Sloan v. Community Christian School, 2015 WL 10437824 (M.D. Tenn. 2015)

This case addressed the definition of “a place of public accommodation” under Title III of the ADA rather than a state or local public accommodations law. Nevertheless, its discussion of this key term provides some clarification, even if by inference. It suggests that churches that operate “a day care center, a nursing home, a private school, or a diocesan school system” may be places of public accommodation subject to the non-discrimination provisions of a local or state public accommodations law.

Barker v. Our Lady of Mount Carmel School, 2016 WL 4571388 (D.N.J. 2016)

 

 

“Although churches, seminaries and religious programs are not expressly excluded from the definition of ‘place of public accommodation,’ the legislature clearly did not intend to subject such facilities and activities to the [public accommodations law]. Thus, the claims against these institutional defendants fail as a matter of law.”

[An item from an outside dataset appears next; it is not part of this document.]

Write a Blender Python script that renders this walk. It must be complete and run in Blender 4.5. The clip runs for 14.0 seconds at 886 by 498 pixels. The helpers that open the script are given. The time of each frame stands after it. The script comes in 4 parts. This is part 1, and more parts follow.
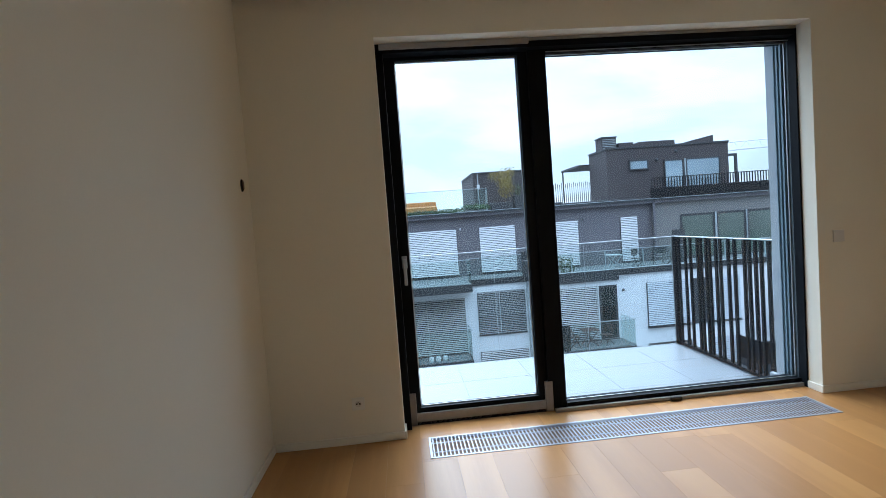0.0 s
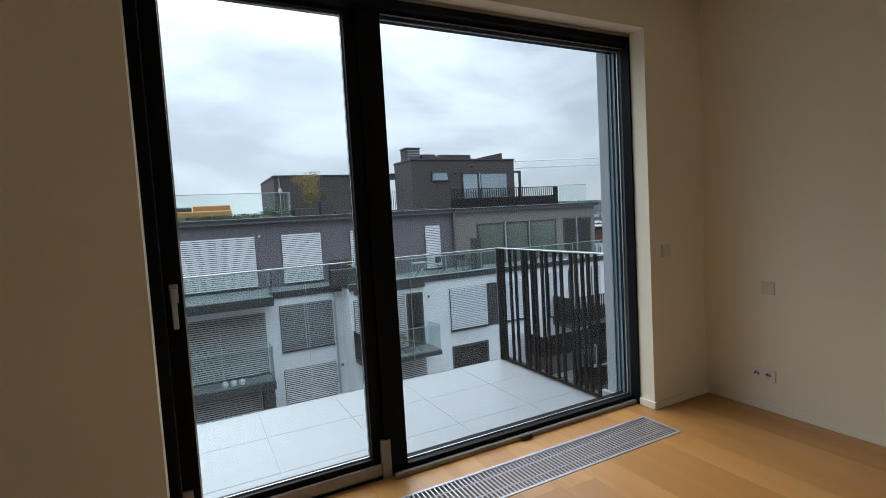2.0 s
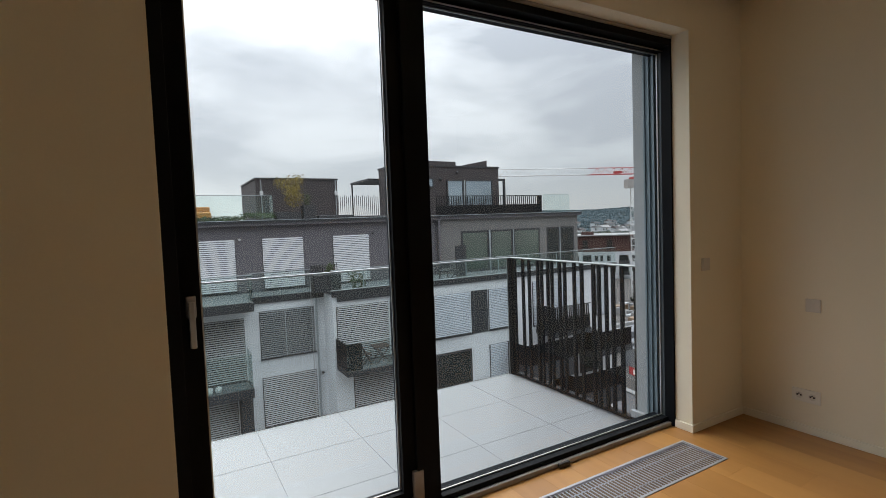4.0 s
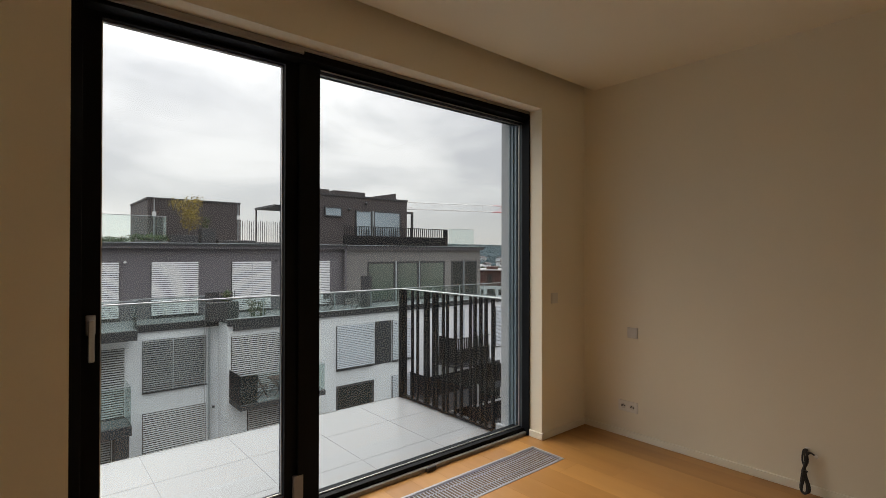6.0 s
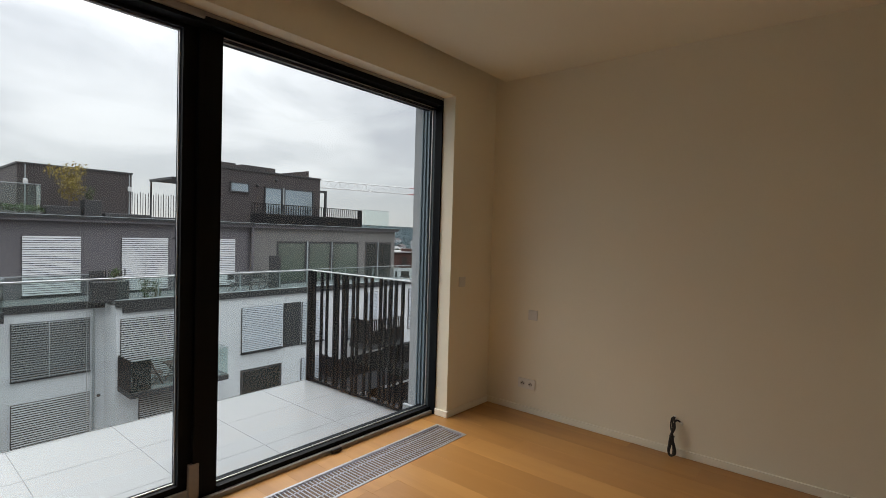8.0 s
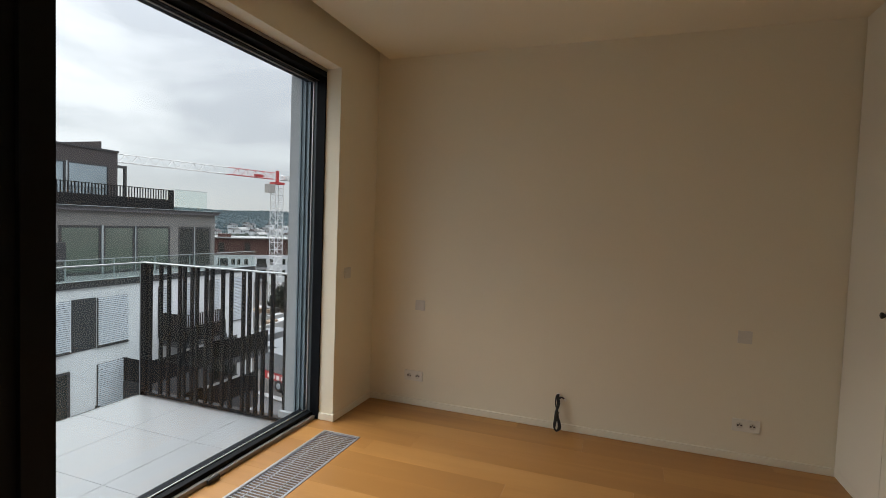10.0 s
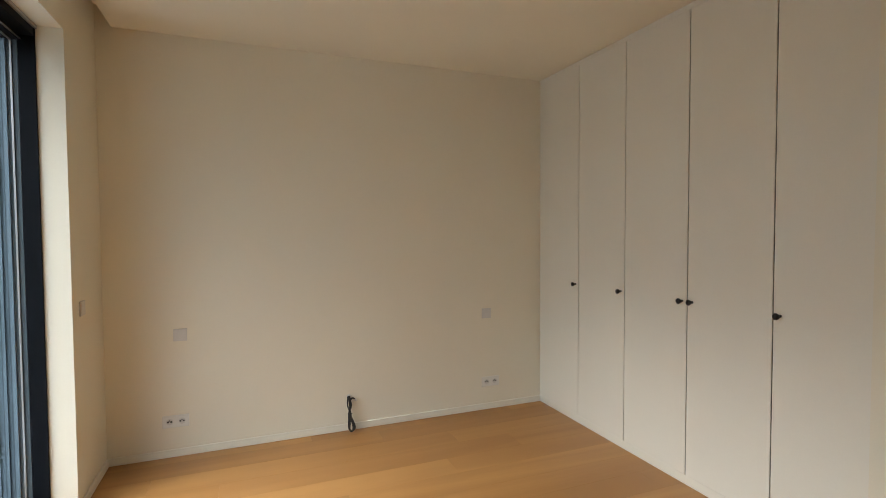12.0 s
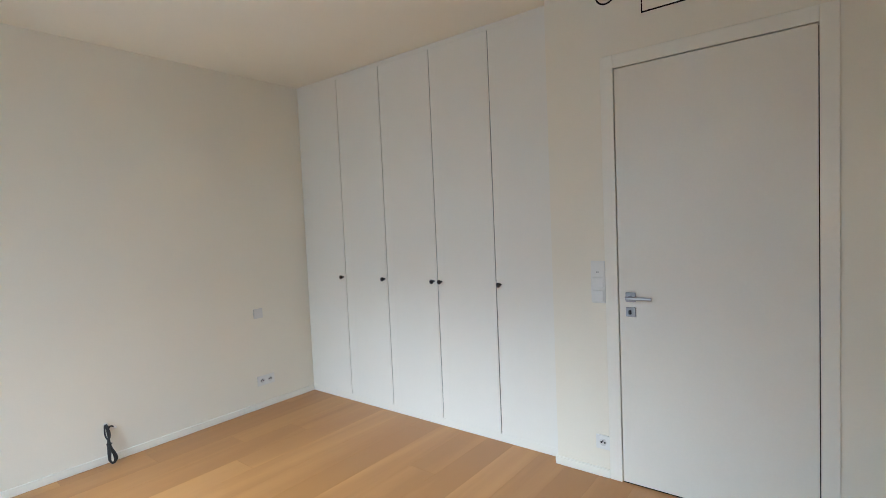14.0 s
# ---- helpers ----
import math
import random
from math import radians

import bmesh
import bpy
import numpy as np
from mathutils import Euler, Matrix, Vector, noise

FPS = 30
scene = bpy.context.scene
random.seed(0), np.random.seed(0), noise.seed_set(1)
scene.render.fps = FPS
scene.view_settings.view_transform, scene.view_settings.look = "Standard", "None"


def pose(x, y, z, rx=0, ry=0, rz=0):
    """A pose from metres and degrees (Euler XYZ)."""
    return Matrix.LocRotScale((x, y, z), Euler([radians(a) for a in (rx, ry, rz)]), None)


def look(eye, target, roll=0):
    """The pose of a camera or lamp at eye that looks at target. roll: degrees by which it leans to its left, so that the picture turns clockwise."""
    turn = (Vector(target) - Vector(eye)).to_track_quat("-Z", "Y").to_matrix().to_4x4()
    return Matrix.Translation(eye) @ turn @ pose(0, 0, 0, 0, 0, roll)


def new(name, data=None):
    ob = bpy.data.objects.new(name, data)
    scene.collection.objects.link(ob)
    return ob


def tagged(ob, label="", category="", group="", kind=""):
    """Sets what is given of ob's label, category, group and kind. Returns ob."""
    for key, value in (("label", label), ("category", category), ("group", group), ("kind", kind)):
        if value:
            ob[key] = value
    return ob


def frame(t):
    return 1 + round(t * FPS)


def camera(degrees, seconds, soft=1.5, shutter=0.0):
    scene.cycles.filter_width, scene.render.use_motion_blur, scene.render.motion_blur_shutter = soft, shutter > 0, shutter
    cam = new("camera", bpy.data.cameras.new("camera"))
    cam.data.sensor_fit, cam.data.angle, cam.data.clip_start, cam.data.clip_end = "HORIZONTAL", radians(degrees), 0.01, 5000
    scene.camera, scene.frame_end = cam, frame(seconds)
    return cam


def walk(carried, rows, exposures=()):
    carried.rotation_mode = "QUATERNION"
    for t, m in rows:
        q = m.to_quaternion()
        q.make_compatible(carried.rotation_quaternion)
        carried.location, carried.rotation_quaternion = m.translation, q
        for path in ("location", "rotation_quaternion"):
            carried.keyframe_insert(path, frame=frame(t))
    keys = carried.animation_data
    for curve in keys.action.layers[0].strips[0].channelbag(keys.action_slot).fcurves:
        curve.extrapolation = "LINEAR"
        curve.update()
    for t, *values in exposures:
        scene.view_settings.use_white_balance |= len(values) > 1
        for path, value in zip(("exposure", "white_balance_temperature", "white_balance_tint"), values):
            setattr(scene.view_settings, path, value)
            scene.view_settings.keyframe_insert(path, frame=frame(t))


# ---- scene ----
LENS, SKY, ZENITH = 84.1, 0.37, 5.9
cam = camera(LENS, 14.0, 0.75)
PATH = [
    (0, (0.04, 1.850, 1.345), (0.198, 3.841, 1.239), -4.3),
    (0.5, (0.035, 1.905, 1.384), (0.514, 3.843, 1.254), -3.8),
    (1, (0.117, 2.124, 1.374), (0.757, 4.014, 1.241), -3.1),
    (1.5, (0.15, 2.381, 1.356), (0.842, 4.254, 1.235), -2.3),
    (2, (0.12, 2.675, 1.37), (1.03, 4.451, 1.24), -3.3),
    (3.2, (0.03, 3.06, 1.385), (0.99, 4.80, 1.275), -2.4),
    (4.5, (-0.099, 2.964, 1.389), (0.959, 4.658, 1.287), -1.5),
    (5, (-0.143, 2.799, 1.411), (1.058, 4.396, 1.324), -1.4),
    (5.5, (-0.132, 2.648, 1.419), (1.157, 4.178, 1.422), -1.4),
    (6, (-0.17, 2.573, 1.413), (1.123, 4.098, 1.426), 0.1),
    (6.5, (-0.184, 2.548, 1.422), (1.109, 4.073, 1.433), 0.2),
    (7, (-0.153, 2.506, 1.414), (1.141, 4.032, 1.391), 1.1),
    (8.2, (-0.175, 2.55, 1.428), (1.40, 3.78, 1.37), 1.6),
    (9.5, (-0.218, 2.844, 1.442), (1.503, 3.858, 1.342), 2.2),
    (10, (-0.21, 3.041, 1.429), (1.67, 3.717, 1.336), 2.1),
    (10.5, (-0.216, 3.264, 1.461), (1.724, 3.742, 1.362), 0.8),
    (11, (-0.241, 3.534, 1.473), (1.758, 3.543, 1.417), 0.4),
    (11.5, (-0.229, 3.816, 1.464), (1.722, 3.385, 1.381), 0.5),
    (12, (-0.247, 4.068, 1.466), (1.611, 3.333, 1.395), -0.3),
    (12.5, (-0.291, 4.277, 1.482), (1.38, 3.183, 1.389), -2.2),
    (13, (-0.312, 4.386, 1.497), (1.201, 3.083, 1.384), -2.2),
    (13.5, (-0.343, 4.448, 1.498), (1.029, 2.997, 1.39), -2.2),
    (14, (-0.379, 4.491, 1.474), (0.854, 2.92, 1.371), -2.5),
]
EXPOSURES = [
    (0, 1.10, 5300, 5), (1, 0.78, 5750, 7.5), (2, 0.54, 6250, 8.5), (4.5, 0.42, 7150, 13), (6, 0.54, 7600, 14.5), (7, 0.56, 7450, 14), (9.5, 0.62, 7050, 12), (10, 0.73, 7100, 12),
    (11, 0.96, 7100, 11), (11.5, 1.15, 7050, 10.5), (12, 1.66, 6350, 8), (12.5, 2.18, 5650, 7), (13, 2.26, 5600, 8), (13.5, 2.18, 5450, 8.5), (14, 2.13, 5150, 5.5),
]
walk(cam, [(t, look(eye, target, roll)) for t, eye, target, roll in PATH], EXPOSURES)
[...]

Fort Des Moines Church v. Jackson, 2016 WL 6089642 (S.D. Iowa 2016)

 

A court refused to issue an injunction preventing state and local public accommodations laws from being enforced against it, since there was no injury to be redressed. The court referenced an exception in the law for churches, and an affidavit from the state and city defendants that they had never applied the law to churches. But the court cautioned that a church that “engages in non-religious activities which are open to the public” would not be exempt, and it cited as examples “an independent day care or polling place located on the premises of the place of worship.”

Fulton v. City of Philadelphia, 593 U.S. ____ (2021)

United States Supreme Court rules that a church foster care agency was not a place of public accommodation subject to the non-discrimination provisions of the Pennsylvania public accommodations law banning discrimination based on sexual orientation or gender identity.